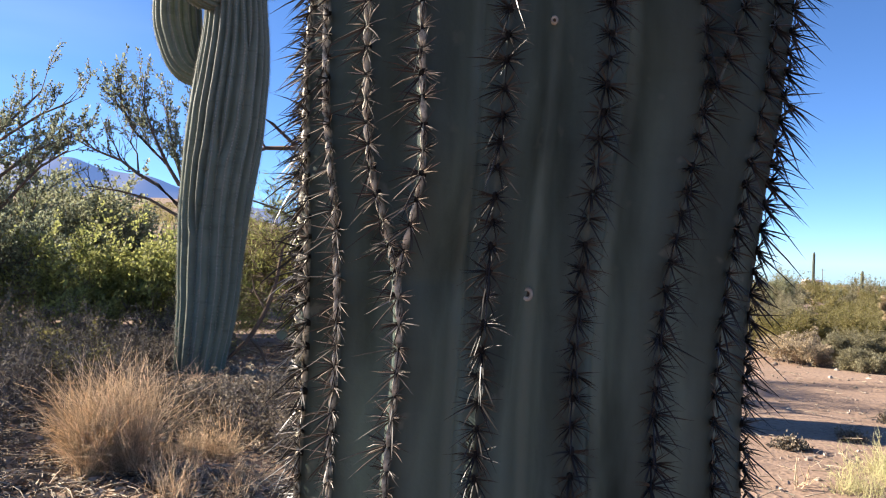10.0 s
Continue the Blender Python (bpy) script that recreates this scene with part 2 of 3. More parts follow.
# ---- ground: one sheet to the horizon ----
def ground_height(x, y):
    rise = 0.0145 * np.clip(y, 0, 9) * np.clip(0.5 - x / 4.0, 0, 1) - 0.026 * np.clip(y - 9, 0, 5000) * np.clip(x / 5.0, 0, 1)
    far = 0.06 * np.clip(y - 12, 0, 3000) * np.clip(-x / np.maximum(y, 1.0) * 4.0 - 0.3, 0, 1)
    return rise + far * np.clip((y - 12) / 30, 0, 1)


def ground_at(x, y):
    return float(ground_height(np.array(x, float), np.array(y, float)))


def make_ground():
    n = 260
    u = np.linspace(-1, 1, n)
    s = np.sinh(u * 8.2) / np.sinh(8.2)
    X, Y = np.meshgrid(s * 4000 + 0.3, s * 4000 + 5.0)
    Z = ground_height(X, Y)
    P = np.stack([X, Y, Z], -1)
    near = np.exp(-((X - 0) ** 2 + (Y - 5) ** 2) / 500)
    P[..., 2] += near * (0.03 * wobble(P, 0.9) + 0.012 * wobble(P, 4.0))
    ob = new("ground", grid_mesh("ground", P, None, SOIL, close=False))
    tagged(ob, "pinkish tan sandy desert soil with fine gravel and low humps", "ground", kind="structure")


make_ground()


def make_mountain():
    n, rows = 240, 14
    out = np.zeros((rows, n, 3))
    D = 2600.0
    xs = np.linspace(-2300, 700, n)
    prof = curve([(-2300, 110), (-1900, 150), (-1500, 200), (-1330, 262), (-1225, 278), (-1120, 276), (-1010, 242), (-880, 226),
                  (-640, 150), (-480, 125), (-250, 80), (100, 45), (700, 15)], xs)
    for r in range(rows):
        v = r / (rows - 1)
        out[r, :, 0] = xs - 70
        out[r, :, 1] = D - 500 * (1 - v)
        out[r, :, 2] = prof * v ** 1.3 - 30 * (1 - v)
    out[..., 2] += 26 * np.sin(np.linspace(0, math.pi, rows))[:, None] * wobble(out, 0.006)
    out[-1, :, 2] += 5 * wobble(out[-1], 0.012)
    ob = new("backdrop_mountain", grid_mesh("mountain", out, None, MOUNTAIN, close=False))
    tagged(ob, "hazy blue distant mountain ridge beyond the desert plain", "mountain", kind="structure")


make_mountain()


# ---- the tall saguaro in front ----
# height: axis x, axis y, radius over the crests
STEM = [(-0.15, 0.0, 1.32, 0.27), (0.4, 0.0, 1.305, 0.3), (0.9, 0.005, 1.291, 0.317), (1.2, 0.004, 1.277, 0.317), (1.5, 0.021, 1.256, 0.331),
        (1.8, 0.041, 1.245, 0.329), (2.1, 0.049, 1.204, 0.326), (2.35, 0.046, 1.157, 0.314), (2.6, -0.054, 1.122, 0.26),
        (2.8, -0.141, 1.074, 0.256), (3.0, -0.163, 1.027, 0.259), (3.3, -0.106, 0.96, 0.277), (3.8, -0.07, 0.92, 0.28), (4.3, -0.05, 0.9, 0.26)]
TOP = 4.55
# each rib's bearing (degrees, 0 towards -y, + towards +x) by height
RIBS = {}
RIBS["a"] = [(0, -70), (1.0, -69), (1.25, -65), (1.5, -70), (1.8, -73), (2.1, -73), (2.38, -67), (2.55, -65), (2.8, -70), (4, -70)]
RIBS["b"] = [(0, -68), (2.3, -68.0), (2.55, -60), (2.8, -56), (4, -54)]
RIBS["bb"] = [(0, -67), (2.3, -67.0), (2.55, -55), (2.8, -45), (3.3, -39), (4, -38)]
RIBS["c"] = [(0, -52), (1.0, -51), (1.25, -49), (1.5, -57), (1.8, -62), (2.1, -62), (2.37, -54), (2.6, -48), (2.8, -36), (3.3, -23), (4, -20)]
RIBS["cc"] = [(0, -52), (1.0, -51), (1.25, -49), (1.5, -57), (1.8, -62), (2.1, -62), (2.37, -53.6), (2.58, -42), (2.8, -28), (3.3, -7), (4, -4)]
RIBS["d"] = [(0, -52), (1.0, -51), (1.25, -49), (1.5, -57), (1.8, -62), (2.1, -62), (2.37, -53), (2.58, -37), (2.8, -19), (3.3, 8), (4, 12)]
RIBS["e"] = [(0, -34), (1.0, -33), (1.24, -31.5), (1.38, -40), (1.5, -42.5), (1.8, -45.5), (2.05, -46), (2.28, -41), (2.42, -36), (2.56, -28), (2.8, -6), (3.3, 22), (4, 28)]
RIBS["f"] = [(0, -34), (1.0, -33), (1.24, -31.5), (1.36, -27), (1.5, -29), (1.8, -30), (2.05, -31), (2.28, -27), (2.4, -23), (2.52, -9), (2.8, 14), (3.3, 38), (4, 44)]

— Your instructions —
Write out the lines from the start of the material to the line with "float), np.array(y, float)))", inclusive and exactly. Skip the pictures.

— Output for this task —
10.0 s
Continue the Blender Python (bpy) script that recreates this scene with part 2 of 3. More parts follow.
# ---- ground: one sheet to the horizon ----
def ground_height(x, y):
    rise = 0.0145 * np.clip(y, 0, 9) * np.clip(0.5 - x / 4.0, 0, 1) - 0.026 * np.clip(y - 9, 0, 5000) * np.clip(x / 5.0, 0, 1)
    far = 0.06 * np.clip(y - 12, 0, 3000) * np.clip(-x / np.maximum(y, 1.0) * 4.0 - 0.3, 0, 1)
    return rise + far * np.clip((y - 12) / 30, 0, 1)


def ground_at(x, y):
    return float(ground_height(np.array(x, float), np.array(y, float)))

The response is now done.